Winter = winter, or: Out of Whack and out of Step
Winter: birds sailing in the winter air. Not sure how they make it through the frost nights, but there they are. Wind in the trees, sounding like waves, like a tide of time, coming and going. Single brown leaves falling while the first white buds start to form. This circle of life, of seasons. Of spring summer fall winter.
Winter. It is one of the few words that stay the same in German and English: the winter. der Winter.
It was this tiny thought that brought back the memory of something I once wrote, a reflection on language and words, on translations and synonyms:
Out of whack and out of step
A reflection on translations and synonyms
“For there is only one great adventure and that is inward toward the self, and for that, time nor space nor even deeds matter” — it was this pick-up line of Henry Miller that made me fall for his novel “tropic of Capricorn” in one single sentence.

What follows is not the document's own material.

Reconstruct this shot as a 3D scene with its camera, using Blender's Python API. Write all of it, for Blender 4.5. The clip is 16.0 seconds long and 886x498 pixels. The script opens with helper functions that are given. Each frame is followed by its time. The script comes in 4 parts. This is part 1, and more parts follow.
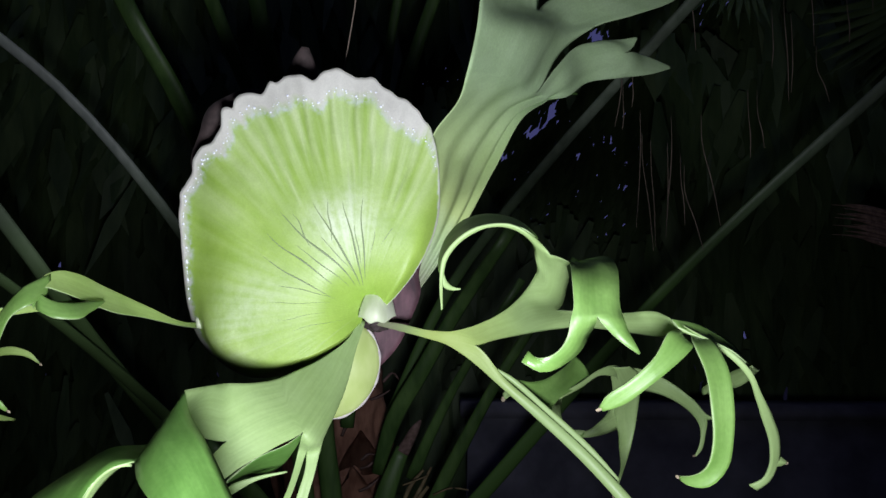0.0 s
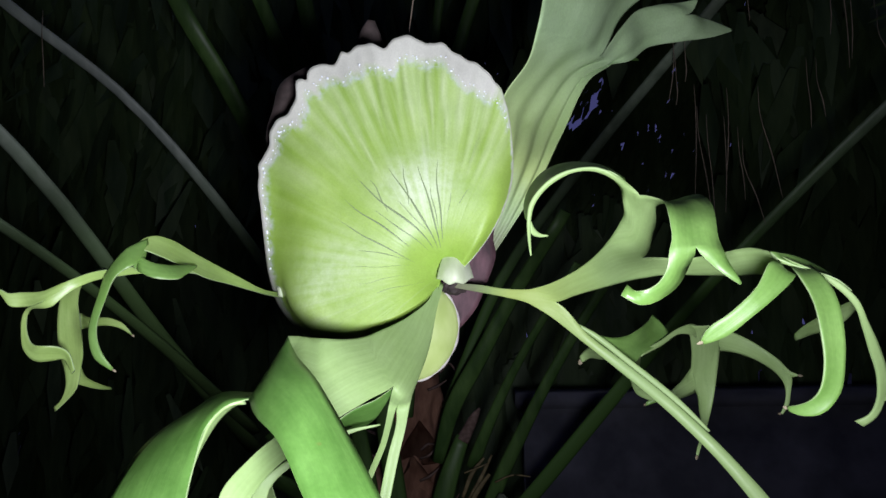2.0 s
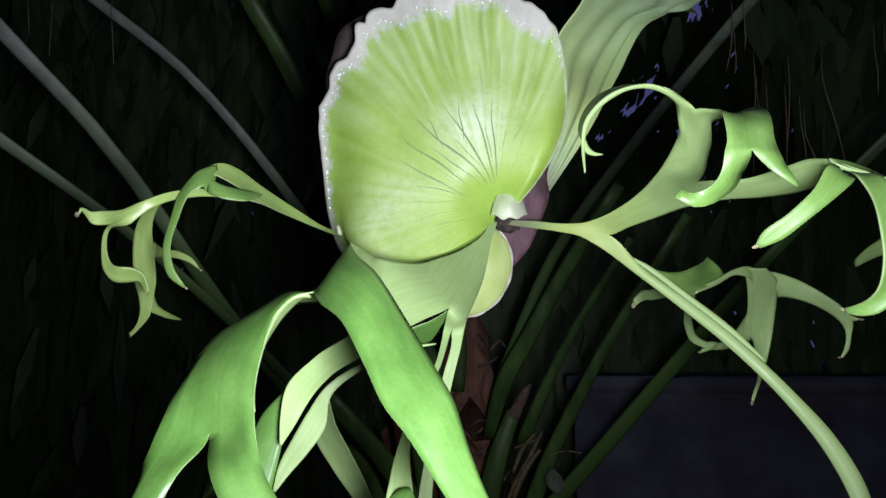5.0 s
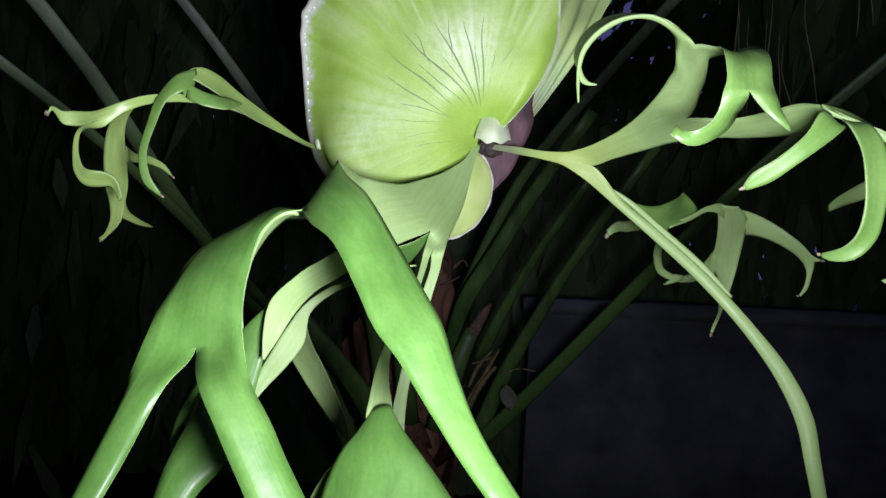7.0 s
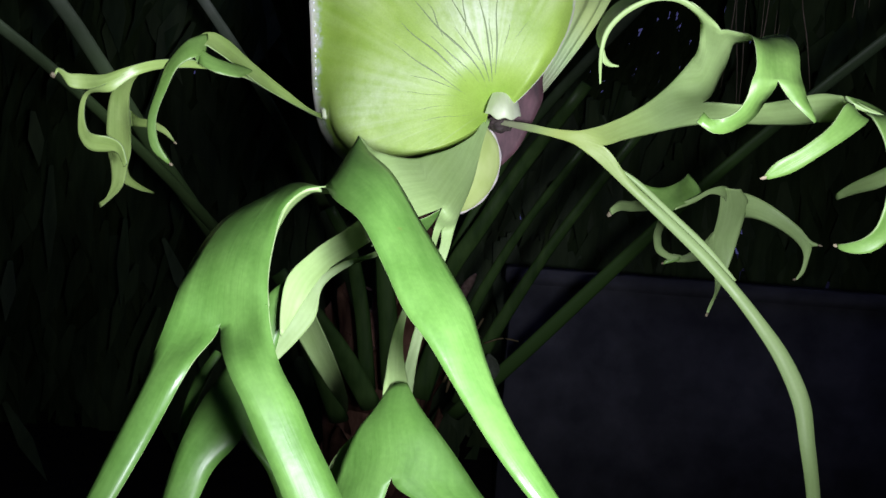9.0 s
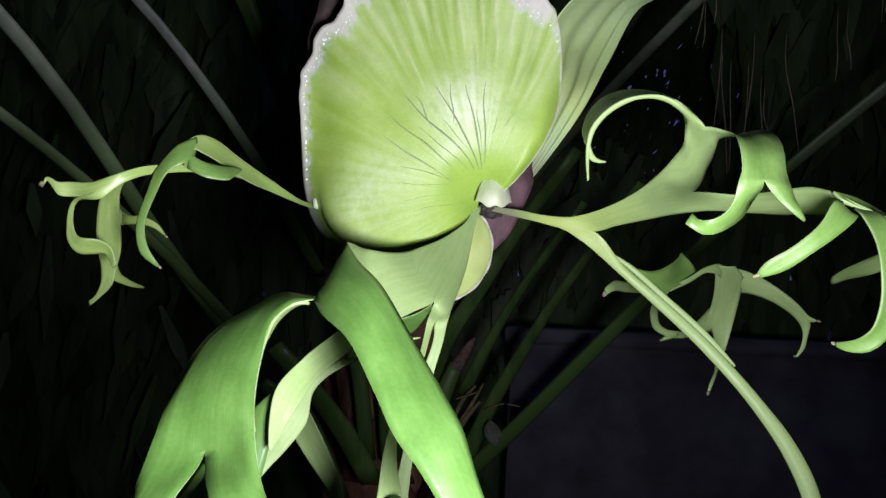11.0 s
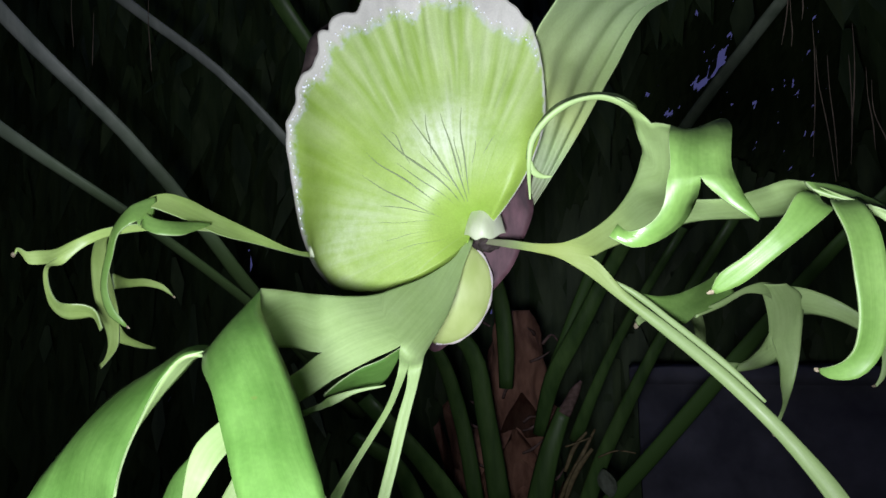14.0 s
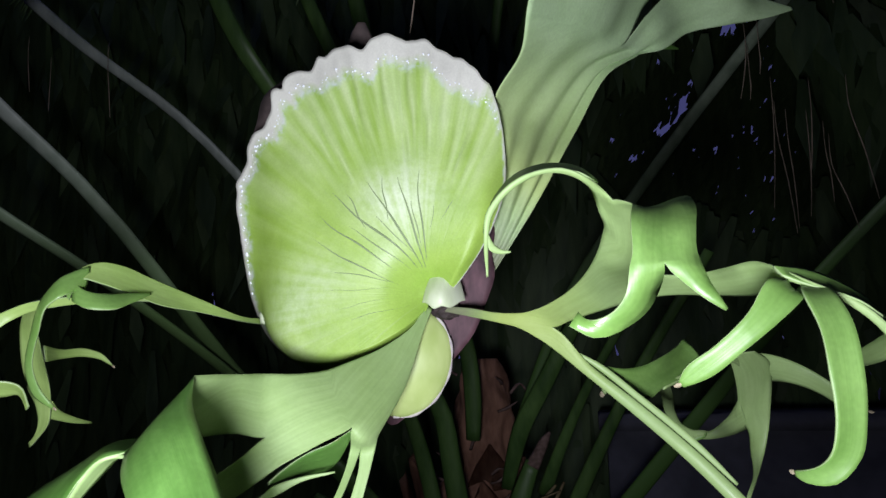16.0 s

I borrowed the German version of Miller’s book here in the library in Stuttgart last month, but thought twice about it in the middle of the second chapter and amazoned the English version, which was the right decision. It’s not that the German translation was not worthwhile, it’s just that the original version is so much more of the real thing, it has a different flow, it has a different breathing.
Like this sentence for example: “at least I knew that I was unhappy, unwealthy, out of whack and out of step” is what Miller had written, a line that still could be written today, eventually even could be rapped from a stage. What unfortunately can’t be said for the germanised line: “ich wusste wenigstens dass ich ungluecklich und arm war und nicht aus der Reihe tanzte.” Which rather sounds like a bleak cover version performed by someone who had never been on those ragged roads himself, and translates back into: “at least I knew that I was unhappy and poor and did not step out of the line.”
Which isn’t exactly what Miller had said. But then just going ahead and doing it the babelfish way, translating a sentence word by word and just leaving the original words when in doubt which synonym to pick is not the most elegant of ways either. And probably it’s in fact true what some say, that some things just can’t be translated and that you never know which words the author would have chosen himself if he had written the text in a different language, especially as every language comes with another set of words, with another world of expressions and intonations. Maybe this fact would have even lead to a completely different story altogether, one that starts at the same point in the same setting but follows another chain of thoughts, another line of images, brought upon by this other set of words. And probably it is exactly this difference in cultures that leads to the effect that texts, when they get translated, also get transformed.
And isn’t it a bewildering thought that a huge part of the books that are piled in the bookshops are just that: transformed translations. That they originally had been written in another language, and therefore during the process of translating lost some of their texture, some of their mood, some of their meaning. That they might even have lost something essential, some parts of their personality, some spaces between their lines, some of the wide horizons they unfolded. Some of their identity. Some of their reality. Which basically is what good books are: alternative identities put in words, distant realities wrapped in paper. That is were the attraction of a pile of books comes from, or the joy of walking through a library. It is like standing on the edge of the world, ready to leap into the oceans of other spheres.
Really, there should be another word for that, one that is stronger than “to read”. Maybe “to word travel”. But there isn’t. Even so there are 37 synonyms for “to read” in English, going all the way from a to v: apprehend, comprehend, construe, construe, decipher, dip into, discover, explain, expound, express, flip through, gather, glance, go over, go through, interpret, know, leaf through, learn, make out, paraphrase, perceive, peruse, peruse, pore over, put, refer to, render, restate, scan, see, skim, study, translate, understand, unravel and view.
Maybe there are is another word for “to read” in another languages that has more of that feeling inside, just like there should be another word for the “adventure that is inward toward the self.” And maybe in some ways these two thoughts might even be expressed by the very same word.